Helping your dog adjust to your return to work

Helping your dog adjust to your return to work whilst you are still at home.

Our dog have probably loved lockdown, having the family around, and being walked so much!

Whilst many of us are still at home now, there are ways that we can start preparing our dogs for when we are back at work again. Remember, the dogs won’t understand why you are there every day and then suddenly leaving them alone again.

The idea is to ease them gently into having time alone. To remind them that being alone isn’t scary.

Remember: dogs love routine. It sets their expectations and makes them feel safe, so maybe take some time away from your dog at the same times each day, and gradually increase these.

Take some time away from your dog:

Leave your dog inside while you go outside to hang out the washing or do some gardening

Go for a walk without your dog

If you are working in one room, close the door and leave the dog in another room for an hour

Do not allow them to follow you around the home from room to room.

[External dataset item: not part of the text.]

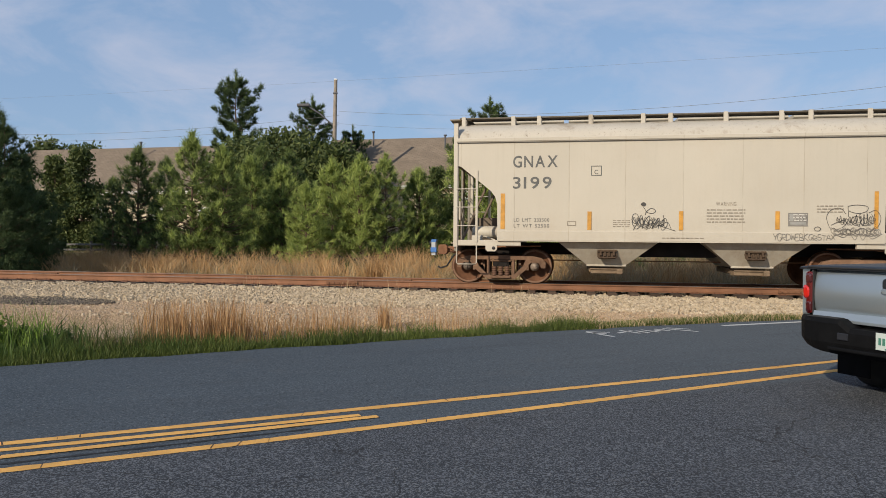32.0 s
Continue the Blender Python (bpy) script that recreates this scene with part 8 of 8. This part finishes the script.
house(at(-0.48, 52), 26, 11, 3.95, 3.9, MAT["siding_tan"], MAT["shingle_tan"], "long tan house with a shingled gable roof", "gable",
      [(-7, 1.6, 1.0, 1.5), (-3, 1.6, 1.0, 1.5), (2, 1.6, 1.0, 1.5), (6, 1.6, 1.0, 1.5)], pipes=[(4.5, 4.2, 7.5), (-2, 4.0, 7.3)])
house(at(-0.085, 49), 12.5, 11, 4.15, 3.95, MAT["siding_tan"], MAT["shingle_tan"], "beige house with a brown shingled roof", "gable",
      [(2.2, 2.6, 1.1, 1.6), (-2.5, 2.6, 1.1, 1.6), (4.6, 2.6, 1.0, 1.6)], pipes=[(-3.2, 4.2, 7.7), (2.6, 3.6, 7.2), (3.4, 4.4, 7.8)])
house(at(0.196, 45), 16.0, 11, 4.45, 3.5, MAT["siding_beige"], MAT["shingle"], "two-storey house with a brown hip roof", "hip",
      [(-2.4, 3.7, 1.0, 1.5), (2.6, 3.7, 1.0, 1.5), (6.3, 3.7, 0.9, 1.35), (0.3, 3.7, 0.9, 1.4)], pipes=[(1.2, 4.5, 7.8)], steep=1.6)
house(at(0.565, 41), 12.0, 11, 3.65, 3.4, MAT["siding_beige"], MAT["shingle"], "beige house with a front gable and brick porch", "front_gable",
      [(-1.9, 3.1, 0.85, 1.3), (1.0, 3.2, 1.0, 1.4), (2.4, 1.0, 1.0, 1.3), (4.6, 3.1, 1.0, 1.4)])


def build_porch():
    ob = thing("porch", at(0.628, 39.2), "brick porch with a white lattice front", "porch")
    part("brick_base", with_uv(Form().box((0, 0, 0.1), (4.4, 2.0, 0.9), 0.02), "brick_base", MAT["brickwork"]), None, ob)
    for x in (-2.0, 0.0, 2.0):
        part("porch_post", Form().box((x, -0.8, 1.6), (0.16, 0.16, 2.2), 0.02), MAT["trim"], ob)
    lattice = Form()
    for k in range(18):
        x = -2.1 + 0.24 * k
        lattice.tube([(x, -1.02, 0.62), (x + 0.3, -1.02, 0.92)], 0.016, 4).tube([(x + 0.3, -1.04, 0.62), (x, -1.04, 0.92)], 0.016, 4)
    part("lattice", lattice, MAT["trim"], ob)
    part("porch_roof", with_uv(Form().prism([(-2.5, 2.7), (2.5, 2.7), (2.2, 3.2), (-2.2, 3.2)], -1.3, 1.2), "porch_roof", MAT["shingle"]), None, ob)


build_porch()

# low white rail fence and kerb before the long house, greyed to paint its shade
MAT["fence"] = plain("shaded_fence", (0.15, 0.145, 0.135), 0.85, var=0.3, scale=4)


def build_fence():
    fence = thing("rail_fence", at(-0.52, 35.0, -6), "low two-rail fence, grey darkened for shade", "fence")
    for z in (0.35, 0.62):
        part("fence_rail", Form().box((0, 0, z), (13.0, 0.05, 0.10), 0.01), MAT["fence"], fence)
    for k in range(8):
        part("fence_post", Form().box((-6.4 + 1.83 * k, 0.05, 0.35), (0.10, 0.10, 0.9), 0.01), MAT["fence"], fence)


build_fence()


# ---- street lamp on a timber pole, and wires ----
def build_pole():
    d = 47.0
    pole = thing("street_lamp", pose(-0.184 * d, d, float(ground_z(-0.184 * d, d))), "grey timber utility pole with a street lamp arm", "street lamp")
    h = 1.142 + 0.233 * d - float(ground_z(-0.184 * d, d))
    part("pole", Form().tube([(0, 0, -0.5), (0.05, 0, h * 0.5), (0.17, 0, h)], [0.17, 0.15, 0.115], 10), MAT["pole"], pole)
    part("pole_cap", Form().box((0.17, 0, h + 0.05), (0.22, 0.22, 0.10), 0.03), MAT["trim"], pole)
    part("lamp_arm", Form().tube([(0.12, 0, h - 3.2), (-0.9, 0, h - 2.3), (-1.75, 0, h - 1.75)], 0.055, 6), MAT["vent"], pole)
    part("lamp_head", Form().box((-2.05, 0, h - 1.70), (0.85, 0.34, 0.20), 0.05), MAT["vent"], pole)
    part("insulator", Form().box((0.16, -0.1, h - 0.9), (0.30, 0.12, 0.10), 0.02), MAT["vent"], pole)


MAT["pole"] = plain("weathered_timber", (0.27, 0.23, 0.19), 0.9, var=0.25, scale=3, bump=0.4)
build_pole()


MAT["wire"] = plain("grey_cable", (0.16, 0.165, 0.17), 0.6, var=0.15)


def wire(pts, sag, r=0.012):
    """A hanging cable between two points."""
    a, b = Vector(pts[0]), Vector(pts[1])
    line = []
    for k in range(25):
        t = k / 24
        p = a.lerp(b, t)
        p.z -= sag * 4 * t * (1 - t)
        line.append(p)
    return solid("overhead_wire", Form().tube(line, r, 5), MAT["wire"], "thin grey overhead wire", "wire")


def bearing_point(b, e, d):
    return (b * d, d, 1.142 + e * d)


wire((bearing_point(-0.176, 0.188, 47), bearing_point(0.75, 0.237, 28)), 0.80, 0.009)
wire((bearing_point(-0.176, 0.170, 47), bearing_point(0.75, 0.217, 28)), 0.90, 0.007)
wire((bearing_point(-0.80, 0.203, 70), bearing_point(0.85, 0.290, 34)), 0.2, 0.005)
wire((bearing_point(0.30, 0.403, 24.5), bearing_point(1.6, 0.195, 19)), 0.1, 0.008)
wire((bearing_point(-0.176, 0.172, 47), bearing_point(-0.80, 0.150, 60)), 0.7, 0.010)
wire((bearing_point(-0.176, 0.182, 47), bearing_point(-0.80, 0.160, 60)), 0.7, 0.010)


motions()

Provide independent playtime for mental stimulation such as a fresh bone, antler to chew, Kong treat or a Licki mat or interactive toy

Leave the house more frequently and increase the duration each time. This will help your pet get used to the idea of you being away, and that you always come back.

If your dog normally spent their time in a crate or behind a stairgate while you were at work, it might be an idea to let them take their naps there, and this helps them to get used to their not being by your side all day.

Test his behaviour when you leave and return to the house:

Walk out the door and lock it. Wait a few minutes before you come back in. Do you hear your dog barking, whining or scratching at the door?

When you come back into the house, remain calm, and don’t immediately praise or give your dog attention, hang up your coat and bag first, and then greet your dog.

In all instances, you want to leave the house in the same way that you would if you were leaving the house for work. Therefore if you give your dog a particular treat before leaving or if you leave them in a certain room when you are out of the house then do this too, even for your little trips outside.

As you prepare to go back to work.

When you leave your dog in a room, decide which is the safest room, where there is nothing valuable or dangerous, preferably with a lino not carpet floor.

Leave a radio on quietly, so there is some background noise.

If your neighbours are not returning to work or at home, maybe ask them to keep an ear out for your dog during the day and check with them when you return home. Home cameras are becoming popular, and if you buy a two way one, you can talk to the dog when you are out of the home.

Maybe in a few weeks when lockdown eases, and you have a family member or close friend nearby who isn’t returning to work you could ask if they can look after your dog for a few hours.

Take your daily walks at the time you would each morning or evening. Start running through your morning work routine every day: get ready, make breakfast, pick up your handbag, leave the house and start your car, or take a walk. This is a great way for your dog to start getting used to your new work routine again. Dogs really do pick up on routines.

As we have been at home, maybe your dogs waking up times or meal times have changed. Start reinstating their old meal times and walk times.

Maybe even don’t feed them, walk them or play in the garden with them during the hours when you would be out the house at work.

Know the signs of separation anxiety.

Your dog may begin to show signs of stress or agitation – pacing or panting – if they can see you getting ready to go out. Your dog may begin barking and or howling within minutes of you closing the front door. Maybe you can hang around quietly to listen out for them.

It is common for a dog with separation anxiety to be destructive if you are out. This could be chewing door frames, digging the carpet at doors, or destroying the sofa. They may even look for ways to escape, so beware open windows.

Dogs will often toilet if they are stressed – but please bear in mind that a puppy may do this anyway, so it may not always be a sign.

When you return home your dog might act as though he hasn’t seen you for a year. Not all pets can calm themselves. They could be stressed or bored too.

Helping your dog release energy is a great way to help ease their mental stress, and make them too tired to be destructive. Before work, take them on a long walk, or play fetch in the garden.

Ironically, leaving the dog the roam of the house when you are out can be a bad thing, maybe restrict them to one or two rooms whilst you are out.